Robert Flaumenhaft

What comprises a healthy diet? Probably that which is rich in flavonoid, going by the reports we’ve been seeing lately. According to a team from the Harvard University, a bioflavonoid known as rutin present in vegetables and fruits could restrain the development of blood clots.

Rutin is a compound that is found in onions, citrus fruits, apples, or tea and is also sold as an herbal supplement. A substance known as protein disulfide isomerase (PDI) is rapidly expelled from cells, which is regarded as the principal cause of thrombosis or blood clots.

Controlling PDI could inhibit growth of blood clots, the team believed.
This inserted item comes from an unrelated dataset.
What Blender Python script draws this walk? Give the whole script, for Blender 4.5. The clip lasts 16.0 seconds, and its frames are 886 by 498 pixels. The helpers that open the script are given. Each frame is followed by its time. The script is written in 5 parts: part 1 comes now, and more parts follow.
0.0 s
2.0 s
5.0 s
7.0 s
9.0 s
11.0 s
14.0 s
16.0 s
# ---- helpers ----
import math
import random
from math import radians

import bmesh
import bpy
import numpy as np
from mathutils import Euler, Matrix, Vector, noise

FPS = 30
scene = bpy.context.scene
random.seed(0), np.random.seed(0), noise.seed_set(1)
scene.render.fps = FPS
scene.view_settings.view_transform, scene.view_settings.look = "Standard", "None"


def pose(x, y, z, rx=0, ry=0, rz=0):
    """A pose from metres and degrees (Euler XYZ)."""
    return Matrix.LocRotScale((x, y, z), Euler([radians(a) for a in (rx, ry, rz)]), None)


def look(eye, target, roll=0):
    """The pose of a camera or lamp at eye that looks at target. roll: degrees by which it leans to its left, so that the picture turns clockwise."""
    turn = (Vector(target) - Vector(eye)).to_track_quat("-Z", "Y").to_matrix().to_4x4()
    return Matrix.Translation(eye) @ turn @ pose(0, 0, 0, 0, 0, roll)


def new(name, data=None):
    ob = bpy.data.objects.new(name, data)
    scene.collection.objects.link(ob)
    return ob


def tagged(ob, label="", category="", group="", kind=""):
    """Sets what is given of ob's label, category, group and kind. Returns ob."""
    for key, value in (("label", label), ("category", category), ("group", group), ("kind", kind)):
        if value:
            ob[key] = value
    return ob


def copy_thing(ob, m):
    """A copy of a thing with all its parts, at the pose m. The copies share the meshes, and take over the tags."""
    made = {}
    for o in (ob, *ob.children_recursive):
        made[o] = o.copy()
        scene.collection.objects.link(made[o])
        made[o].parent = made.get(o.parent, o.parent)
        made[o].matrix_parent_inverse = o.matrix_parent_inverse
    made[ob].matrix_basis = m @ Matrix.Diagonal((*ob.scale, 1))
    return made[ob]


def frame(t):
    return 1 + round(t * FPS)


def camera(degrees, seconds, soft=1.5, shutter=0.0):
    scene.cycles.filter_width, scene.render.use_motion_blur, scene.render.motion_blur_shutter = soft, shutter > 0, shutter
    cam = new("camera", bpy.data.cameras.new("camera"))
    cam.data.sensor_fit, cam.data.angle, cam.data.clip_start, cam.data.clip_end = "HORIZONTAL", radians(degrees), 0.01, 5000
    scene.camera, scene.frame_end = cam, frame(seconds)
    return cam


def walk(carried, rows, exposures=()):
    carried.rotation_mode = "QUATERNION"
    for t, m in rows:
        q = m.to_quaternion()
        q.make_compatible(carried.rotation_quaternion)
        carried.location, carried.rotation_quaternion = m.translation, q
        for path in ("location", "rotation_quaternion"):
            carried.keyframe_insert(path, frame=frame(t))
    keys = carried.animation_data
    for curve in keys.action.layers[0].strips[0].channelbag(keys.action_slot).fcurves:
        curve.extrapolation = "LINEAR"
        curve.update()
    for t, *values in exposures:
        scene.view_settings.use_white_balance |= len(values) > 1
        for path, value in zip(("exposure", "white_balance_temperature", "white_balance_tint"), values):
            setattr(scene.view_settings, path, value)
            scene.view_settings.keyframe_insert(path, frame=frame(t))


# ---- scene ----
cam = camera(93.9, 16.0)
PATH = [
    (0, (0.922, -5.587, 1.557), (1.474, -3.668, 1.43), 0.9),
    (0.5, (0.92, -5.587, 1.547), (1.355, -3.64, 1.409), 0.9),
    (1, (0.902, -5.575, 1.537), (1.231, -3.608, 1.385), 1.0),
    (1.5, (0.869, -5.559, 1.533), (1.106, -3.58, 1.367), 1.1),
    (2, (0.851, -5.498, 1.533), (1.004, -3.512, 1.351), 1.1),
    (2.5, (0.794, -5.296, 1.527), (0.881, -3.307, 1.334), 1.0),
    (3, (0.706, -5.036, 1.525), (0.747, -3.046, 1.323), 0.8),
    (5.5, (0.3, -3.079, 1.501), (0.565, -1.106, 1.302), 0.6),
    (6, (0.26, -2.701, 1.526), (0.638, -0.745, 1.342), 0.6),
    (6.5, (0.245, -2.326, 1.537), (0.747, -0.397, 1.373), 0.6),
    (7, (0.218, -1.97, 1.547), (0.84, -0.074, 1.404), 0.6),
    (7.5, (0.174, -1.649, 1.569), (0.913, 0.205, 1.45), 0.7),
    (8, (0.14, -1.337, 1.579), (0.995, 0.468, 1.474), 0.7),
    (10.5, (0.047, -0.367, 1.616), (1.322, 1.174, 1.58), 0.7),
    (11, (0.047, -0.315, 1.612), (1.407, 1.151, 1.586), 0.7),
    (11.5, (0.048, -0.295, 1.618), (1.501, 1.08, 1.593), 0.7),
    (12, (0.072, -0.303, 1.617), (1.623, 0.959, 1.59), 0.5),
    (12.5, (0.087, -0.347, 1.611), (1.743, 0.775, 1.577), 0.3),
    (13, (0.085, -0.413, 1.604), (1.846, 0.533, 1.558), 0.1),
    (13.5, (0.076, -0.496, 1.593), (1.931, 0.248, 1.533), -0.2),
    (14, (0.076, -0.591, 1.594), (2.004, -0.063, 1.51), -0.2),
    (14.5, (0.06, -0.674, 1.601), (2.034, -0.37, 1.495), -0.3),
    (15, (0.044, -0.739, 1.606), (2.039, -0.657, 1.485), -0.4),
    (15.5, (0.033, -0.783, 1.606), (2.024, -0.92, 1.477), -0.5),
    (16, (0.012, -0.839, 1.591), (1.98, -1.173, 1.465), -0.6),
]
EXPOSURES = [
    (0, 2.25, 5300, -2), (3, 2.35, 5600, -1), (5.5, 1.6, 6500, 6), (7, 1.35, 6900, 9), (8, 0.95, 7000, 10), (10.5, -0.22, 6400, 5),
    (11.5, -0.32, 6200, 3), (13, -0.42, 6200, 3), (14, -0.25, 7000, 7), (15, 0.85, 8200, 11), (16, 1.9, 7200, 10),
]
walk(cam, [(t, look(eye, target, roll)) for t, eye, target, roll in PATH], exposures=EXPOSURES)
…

However, intracellular PDI is vital for generation of proteins in the body, which is why there is a need to restrict just the extracellular counterpart.

“It’s not always fully appreciated that the majority of Americans will die as the result of a blood clot in either their heart or their brain,” cited senior author Robert Flaumenhaft, an investigator in the Division of Hemostasis and Thrombosis at BIDMC and associate professor of medicine at Harvard Medical School.

In the research conducted, it was observed that rutin worked effectively as an anti-clotting agent. Moreover, it blocked both, the clots formed in the arteries and those in the veins. Although there are certain over-the-counter drugs to control blood clots, many recurrent cases have been observed among patients.

Since the FDA has already approved of rutin as a safe dietary supplement, it shows great promise as an anti-clotting medication. Reported in The Journal of Clinical Investigation (JCI), PDI is apparently identified as a target for anti-clotting therapeutic alternatives.